Torture was the rule, not the exception, in Saddam’s prisons, at least for anyone suspected of opposing the regime. Administered daily, sometimes twice daily, it was used to extract confessions, and to gain evidence about other opponents of the regime. Prisoners knew if they broke and admitted they had opposed Saddam, the result would be execution, usually the next morning. So far more often, when they could bear no more, they would simply implicate friends. Those friends would in turn implicate others. In just a single case file purloined from records of the mukhabarat, Iraq’s secret police , the arrest of Satter Jaber Meslain, a suspected member of the banned Shiite group Al Dawa, led to the implication of 54 other people over the two years of the investigation. Often this tactic only prolonged the original victim’s agony; those he implicated would end up implicating him too. In that particular 1983 case (Department of General Security, Section 45, file number 12584, record locator 507989493) all 55 were executed.
The Ali family was among 600 Shiite families rounded up in the southern town of Abu Khassib after a Shiite uprising swept the south of the country in 1999. It had been sparked by the murder in Najaf of a leading Shiite cleric, Grand Ayatollah Muhammed al-Sadr, which was widely blamed on Saddam’s regime.
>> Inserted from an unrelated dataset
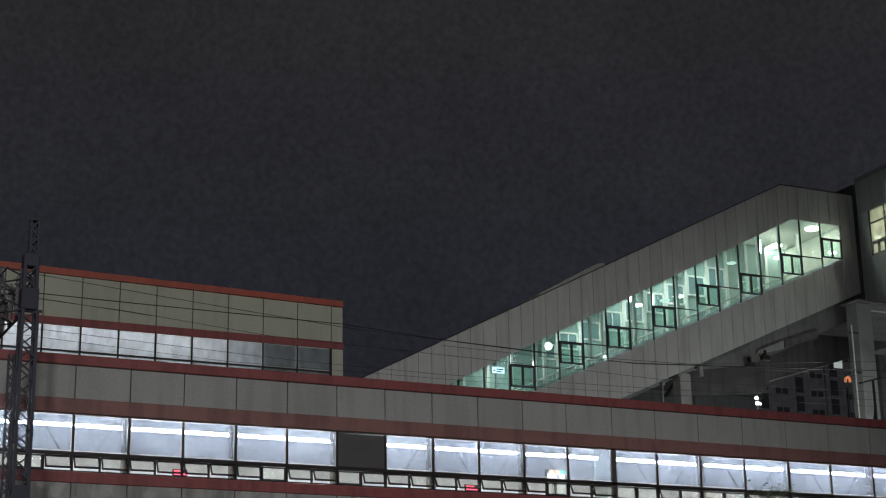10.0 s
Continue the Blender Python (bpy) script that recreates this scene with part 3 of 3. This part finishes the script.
for x in (42.9, 36.0):
    col = thing("stair_column", (x, YB + 1.5, 8), "pale grey concrete column under the stairway", "column")
    part("shaft", box(x - 0.3, x + 0.3, YB + 0.9, YB + 1.5, 8.0, foot_line(x) - 0.18, 0.02), M["soffit"], col)
    part("cap", prism([(x - 0.45, foot_line(x - 0.45) - 0.17), (x + 0.45, foot_line(x + 0.45) - 0.17), (x + 0.45, foot_line(x + 0.45) - 0.01), (x - 0.45, foot_line(x - 0.45) - 0.01)], YB + 0.8, YB + 1.59), M["soffit"], col)
# pale lower edge of a dark flank; both outlined to fit the camera's view
rail = thing("flank_edge", (52.5, YB + 5.6, 8), "pale lower edge of the dark flank, as a bar on added thin posts", "rail")
bm = bmesh.new()
add_bar(bm, (50.6, YB + 4.85, 18.78), (54.4, YB + 4.85, 19.93), 0.07)
part("rail", bm, M["soffit"], rail)
part("flank", prism([(44.5, 17.6), (46.82, 17.81), (50.3, 18.2), (50.72, 18.82), (58.6, 21.25), (58.6, 23.6), (45.5, 18.9)], YB + 4.9, YB + 5.3), M["concrete"], rail, "dark sloping flank, outlined to fit the camera's view")
for xx, zz in ((46.2, 17.8), (54.3, 19.9)):
    bm = bmesh.new()
    add_bar(bm, (xx, YB + 5.1, zz), (xx, YB + 5.1, 8.0), 0.05)
    part("post", bm, M["steel"], rail)

# pale casings that imitate the lit patch of the soffit
duct = thing("soffit_lit_strip", (48.5, YB + 1.1, 19.4), "pale grey strip imitating the lit patch of soffit under the stairway", "duct")
part("casing", prism([(47.2, 19.08), (48.8, 19.50), (48.8, 19.87), (47.35, 19.3)], YB + 1.1, YB + 1.195), M["soffit"], duct)
part("casing", prism([(48.9, 19.55), (50.9, 20.25), (50.9, 20.62), (48.9, 19.92)], YB + 1.1, YB + 1.195), M["concrete"], duct, "darker length of the strip")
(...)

They were imprisoned at State Security headquarters in Basra at first; later the brothers were moved to the Adult Reeducation Jail in Basra. In Nabil Ali’s own family, there were 11 persons arrested, of whom five were women and children, two of them infants. The others were Ali and his four brothers and their father. “It was an insult to even take our women into jail,” says Ali. The women weren’t tortured, except by the deplorable prison conditions, but their presence in prison was used as a threat to the men. “They would say, ‘I’m going to get your mother or sister in front of you and take off all their clothes,” Ali recalls . Another prisoner confessed, he said, after the guards raped his wife in front of them.